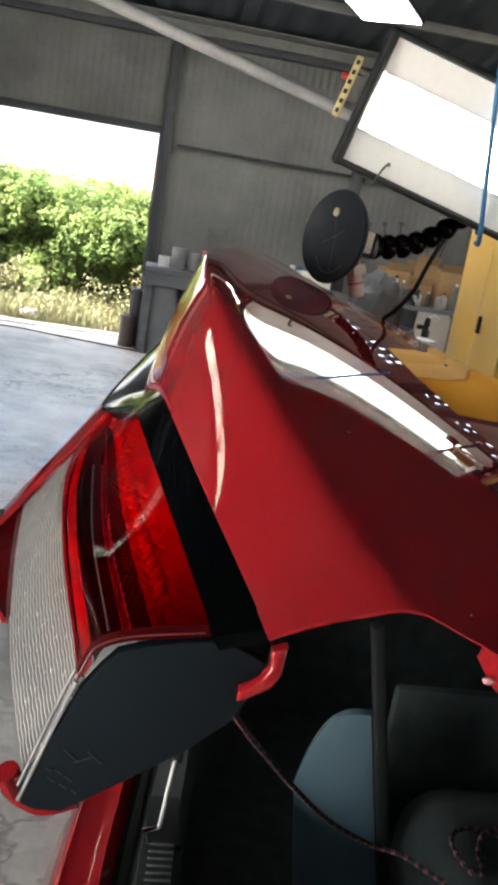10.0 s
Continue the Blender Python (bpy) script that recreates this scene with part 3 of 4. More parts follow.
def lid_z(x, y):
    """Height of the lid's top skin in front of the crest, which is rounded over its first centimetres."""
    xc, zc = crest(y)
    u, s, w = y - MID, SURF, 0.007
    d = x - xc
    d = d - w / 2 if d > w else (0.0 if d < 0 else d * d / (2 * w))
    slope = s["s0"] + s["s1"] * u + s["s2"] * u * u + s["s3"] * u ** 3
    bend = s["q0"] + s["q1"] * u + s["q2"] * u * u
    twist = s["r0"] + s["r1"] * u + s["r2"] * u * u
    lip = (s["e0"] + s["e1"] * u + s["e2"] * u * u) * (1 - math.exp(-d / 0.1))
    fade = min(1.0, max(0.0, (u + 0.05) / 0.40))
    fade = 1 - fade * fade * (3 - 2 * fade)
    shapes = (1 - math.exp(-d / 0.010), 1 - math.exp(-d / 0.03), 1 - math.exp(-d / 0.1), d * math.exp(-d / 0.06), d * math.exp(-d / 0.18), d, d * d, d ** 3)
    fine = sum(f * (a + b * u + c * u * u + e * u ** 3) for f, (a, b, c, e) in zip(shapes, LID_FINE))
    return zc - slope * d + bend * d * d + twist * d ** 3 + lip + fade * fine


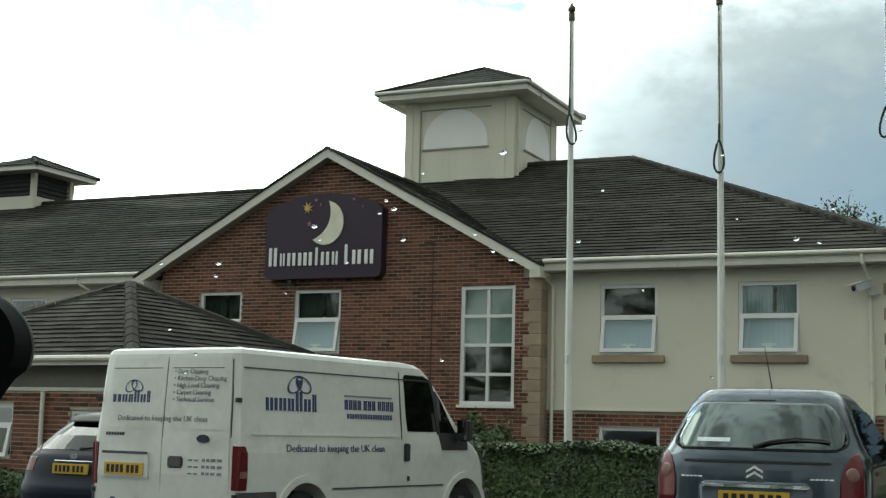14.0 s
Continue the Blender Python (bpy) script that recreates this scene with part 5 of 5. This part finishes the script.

================================

## WHAT THE TASK ASKS
Exclude all pictures and reproduce exactly the lines from the one containing "More parts follow." through the final line of the entries above.

## OUTPUT OF THE TASK
Continue the Blender Python (bpy) script that recreates this scene with part 3 of 4. More parts follow.
def lid_z(x, y):
    """Height of the lid's top skin in front of the crest, which is rounded over its first centimetres."""
    xc, zc = crest(y)
    u, s, w = y - MID, SURF, 0.007
    d = x - xc
    d = d - w / 2 if d > w else (0.0 if d < 0 else d * d / (2 * w))
    slope = s["s0"] + s["s1"] * u + s["s2"] * u * u + s["s3"] * u ** 3
    bend = s["q0"] + s["q1"] * u + s["q2"] * u * u
    twist = s["r0"] + s["r1"] * u + s["r2"] * u * u
    lip = (s["e0"] + s["e1"] * u + s["e2"] * u * u) * (1 - math.exp(-d / 0.1))
    fade = min(1.0, max(0.0, (u + 0.05) / 0.40))
    fade = 1 - fade * fade * (3 - 2 * fade)
    shapes = (1 - math.exp(-d / 0.010), 1 - math.exp(-d / 0.03), 1 - math.exp(-d / 0.1), d * math.exp(-d / 0.06), d * math.exp(-d / 0.18), d, d * d, d ** 3)
    fine = sum(f * (a + b * u + c * u * u + e * u ** 3) for f, (a, b, c, e) in zip(shapes, LID_FINE))
    return zc - slope * d + bend * d * d + twist * d ** 3 + lip + fade * fine


14.0 s
Continue the Blender Python (bpy) script that recreates this scene with part 5 of 5. This part finishes the script.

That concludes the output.